**EXERCISE PROMPT**
From the line with "Continue the Blender" to the line with "return z * (1 - back)", both lines included, set down exactly those lines, please, and no others.

────────────────

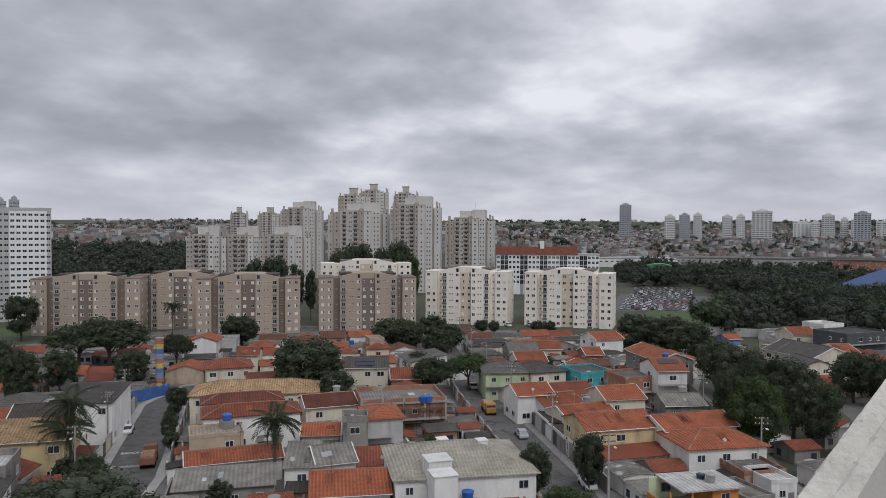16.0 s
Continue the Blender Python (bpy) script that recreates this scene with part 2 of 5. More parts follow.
def terrain(x, y):
    """Height of the ground: flat under the houses, wooded hills beyond, a far rim of hills."""
    x, y = np.asarray(x, float), np.asarray(y, float)
    r = np.hypot(x, y)
    az = np.degrees(np.arctan2(x, y))
    left = 1 - smooth(8, 20, az)
    mid = smooth(8, 20, az) * (1 - smooth(48, 62, az))
    right = smooth(46, 62, az)
    wob = 5 * np.sin(x * 0.006 + 1.3) + 4 * np.sin(y * 0.0071 + x * 0.004)
    z = left * smooth(430, 1000, r) * (34 + 5 * smooth(-30, -8, az) - 9 * smooth(0, 9, az) + wob * (1 - 0.8 * smooth(-4, 8, az)))
    z = z + mid * (smooth(470, 1250, r) * (36 + wob * 0.7) + smooth(1250, 2600, r) * 14)
    z = z + right * (smooth(420, 900, r) * 8 + smooth(900, 2200, r) * (26 + wob) + smooth(2200, 4300, r) * 58)
    z = z + (1 - right) * smooth(1500, 4300, r) * 30
    back = smooth(95, 120, np.abs(az))
    return z * (1 - back)


M_GROUND = material("ground", (0.060, 0.066, 0.040), 0.95, 0.35, 0.05, 1.0, 0.4, spots=(0.06, 0.42, (0.085, 0.078, 0.060)))
rs = np.concatenate([[0.0], np.linspace(1, 400, 20), np.geomspace(420, 4600, 70)])
ths = np.linspace(0, 2 * math.pi, 241)[:-1]
gx, gy = np.outer(rs[1:], np.sin(ths)), np.outer(rs[1:], np.cos(ths))
gv = np.vstack([[[0, 0, 0]], np.stack([gx, gy, terrain(gx, gy)], -1).reshape(-1, 3)])
nth = len(ths)
quads = []
for i in range(len(rs) - 2):
    a = 1 + i * nth + np.arange(nth)
    b = 1 + i * nth + (np.arange(nth) + 1) % nth
    quads.append(np.stack([a, b, b + nth, a + nth], 1)[:, ::-1])
gf = np.vstack(quads)
ground = new("ground", np_mesh("ground", gv, gf, [M_GROUND]))
ground.data.polygons.foreach_set("use_smooth", [True] * len(ground.data.polygons))
tagged(ground, "bare earth and scrub ground rising to hills", "ground", kind="structure")

ROADS = []
FOOT = []
M_ROAD = material("asphalt", (0.118, 0.112, 0.107), 0.9, 0.4, 0.5, 3, 0.2, spots=(0.45, 0.44, (0.070, 0.067, 0.064)))
M_PAVE = material("pavement_concrete", (0.30, 0.29, 0.275), 0.9, 0.25, 0.4, 4, 0.2)
M_MARK = material("road_paint", (0.62, 0.62, 0.60), 0.8, 0.25, 1.0, 6)


def strip(bm, pts, off0, off1, z0, z1):
    """A slab that follows a line of points between two sideways offsets."""
    rows = []
    for i, p in enumerate(pts):
        a, b = Vector(pts[max(i - 1, 0)]), Vector(pts[min(i + 1, len(pts) - 1)])
        d = (b - a).normalized()
        s = Vector((d.y, -d.x))
        q = Vector(p)
        rows.append([bm.verts.new((*(q + s * o), z)) for o, z in ((off0, z0), (off1, z0), (off1, z1), (off0, z1))])
    for a, b in zip(rows, rows[1:]):
        for k in range(4):
            bm.faces.new((a[k], a[(k + 1) % 4], b[(k + 1) % 4], b[k]))
    bm.faces.new(rows[0])
    bm.faces.new(rows[-1][::-1])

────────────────

**OUTPUT**
Continue the Blender Python (bpy) script that recreates this scene with part 2 of 5. More parts follow.
def terrain(x, y):
    """Height of the ground: flat under the houses, wooded hills beyond, a far rim of hills."""
    x, y = np.asarray(x, float), np.asarray(y, float)
    r = np.hypot(x, y)
    az = np.degrees(np.arctan2(x, y))
    left = 1 - smooth(8, 20, az)
    mid = smooth(8, 20, az) * (1 - smooth(48, 62, az))
    right = smooth(46, 62, az)
    wob = 5 * np.sin(x * 0.006 + 1.3) + 4 * np.sin(y * 0.0071 + x * 0.004)
    z = left * smooth(430, 1000, r) * (34 + 5 * smooth(-30, -8, az) - 9 * smooth(0, 9, az) + wob * (1 - 0.8 * smooth(-4, 8, az)))
    z = z + mid * (smooth(470, 1250, r) * (36 + wob * 0.7) + smooth(1250, 2600, r) * 14)
    z = z + right * (smooth(420, 900, r) * 8 + smooth(900, 2200, r) * (26 + wob) + smooth(2200, 4300, r) * 58)
    z = z + (1 - right) * smooth(1500, 4300, r) * 30
    back = smooth(95, 120, np.abs(az))
    return z * (1 - back)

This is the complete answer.